Two major corporations trace their origins to the Reynolds Arcade. The headquarters of the young Western Union telegraph company was located in the arcade from 1856 to 1866.
Western Union eventually became the dominant telegraph company in the United States.
Bausch & Lomb, which grew into one of the world's largest eye-care companies, began in 1853 as a daguerreotype shop in the Reynolds Arcade. The shop sold eyeglasses at first as a sideline, but after the two partners devised a way to make eyeglass frames that cost less, eye care products became the focus of their business.

The arcade was the scene of abolitionist activity by both blacks and whites who owned businesses there, including the Francis and Cleggett barber shop.
Benjamin Cleggett, whose father had escaped from slavery, worked as a barber in Rochester before moving to Geneva, New York.
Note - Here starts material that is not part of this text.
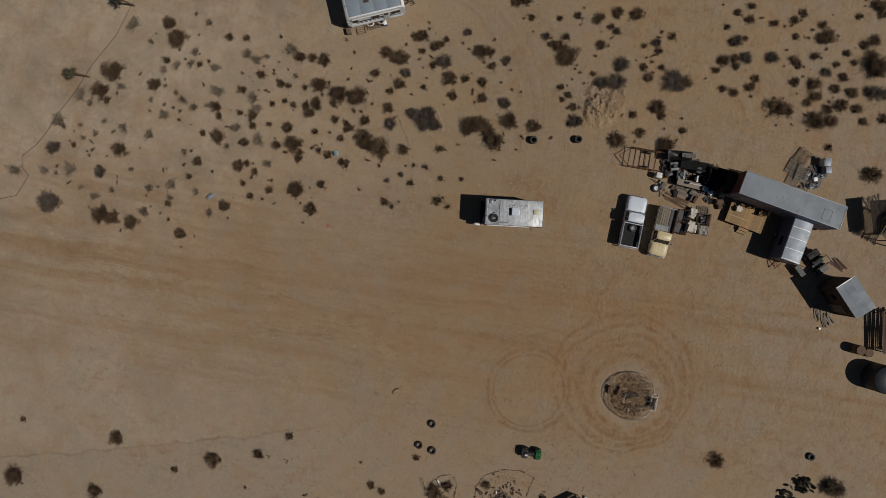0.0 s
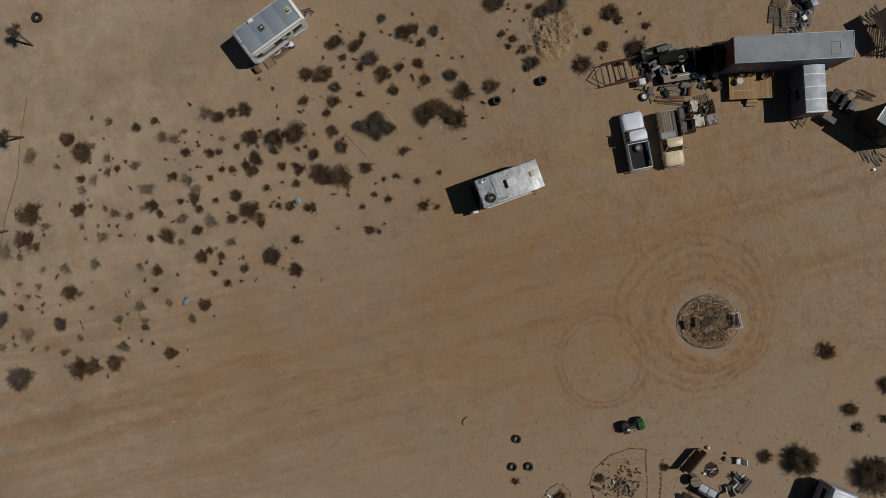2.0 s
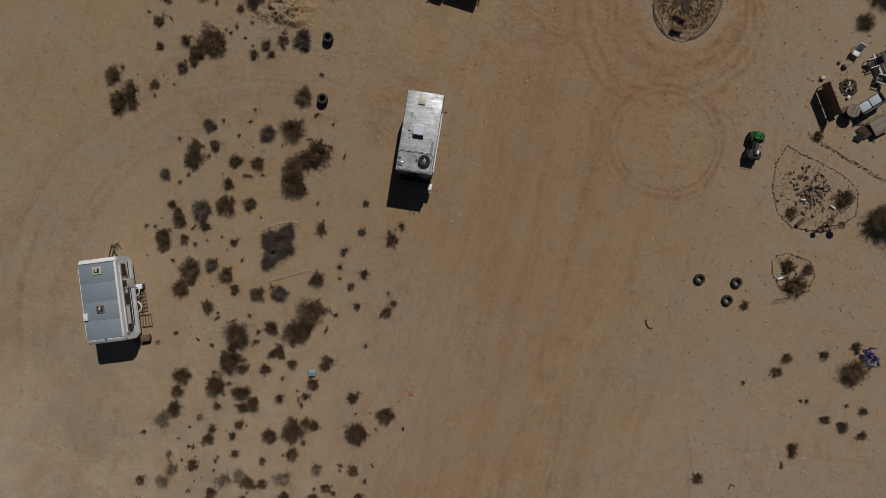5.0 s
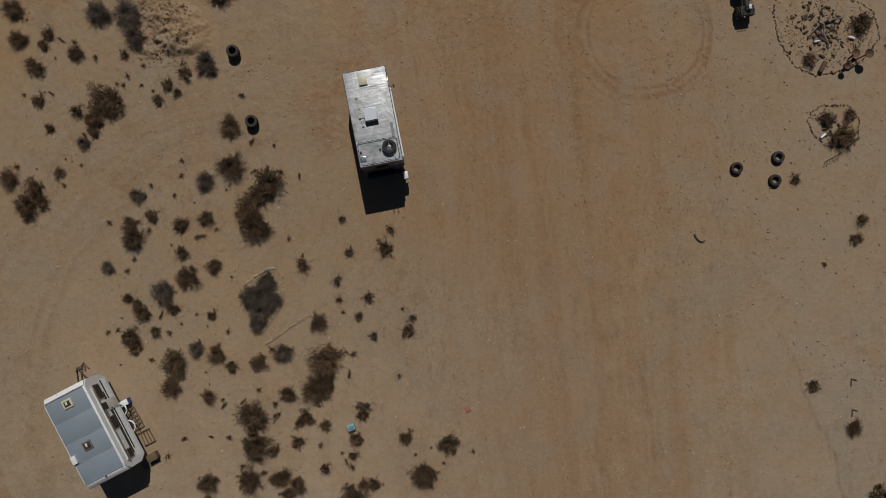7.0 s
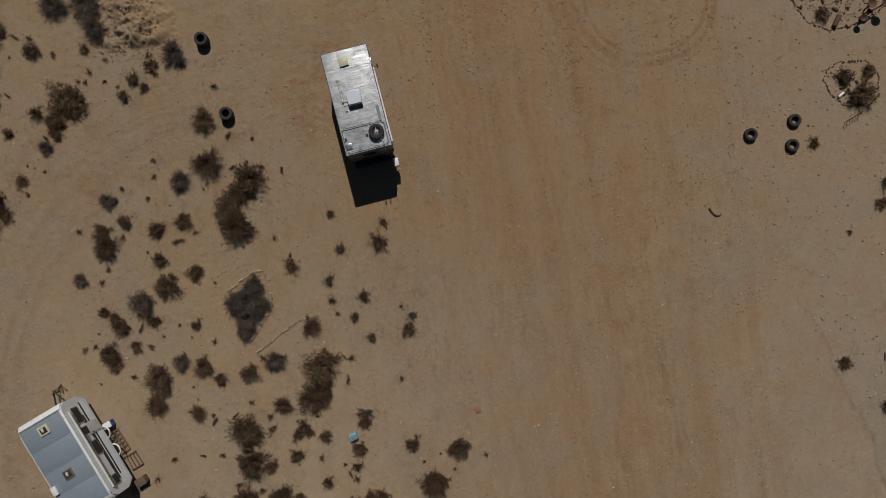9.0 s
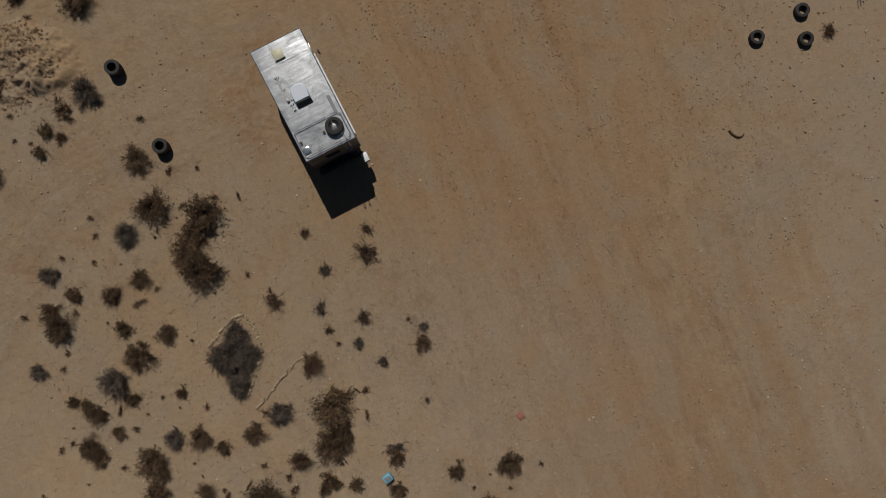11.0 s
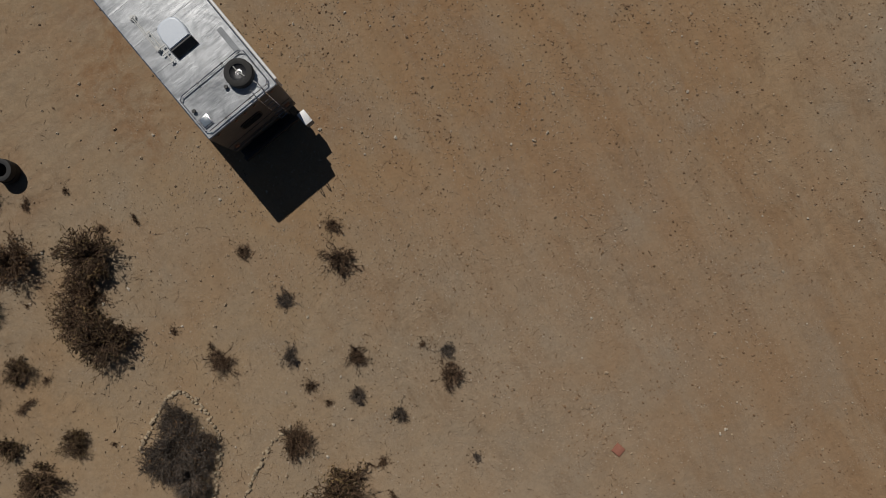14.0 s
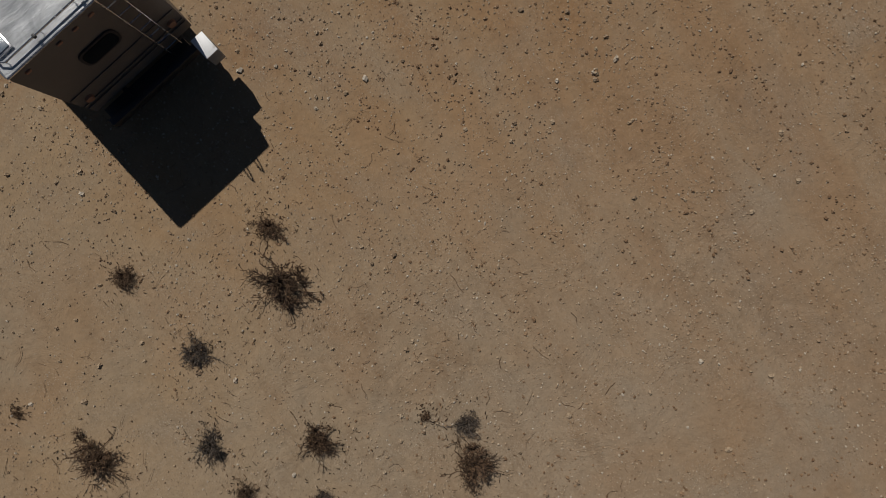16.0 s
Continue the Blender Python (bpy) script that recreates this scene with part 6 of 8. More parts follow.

He married Frances Nell, whose brother, William Cooper Nell, worked in Douglass's North Star newspaper office.

The arcade was home to the Reynolds Library, the city's main reference library, from 1886 until the arcade was demolished. The Reynolds Library was then merged with the Rochester Public Library.

By the 1920s, the arcade was becoming increasingly outdated in addition to being a fire hazard. It was demolished in 1932 and replaced the following year by a ten-story office building that, in honor of its predecessor, was also named the Reynolds Arcade.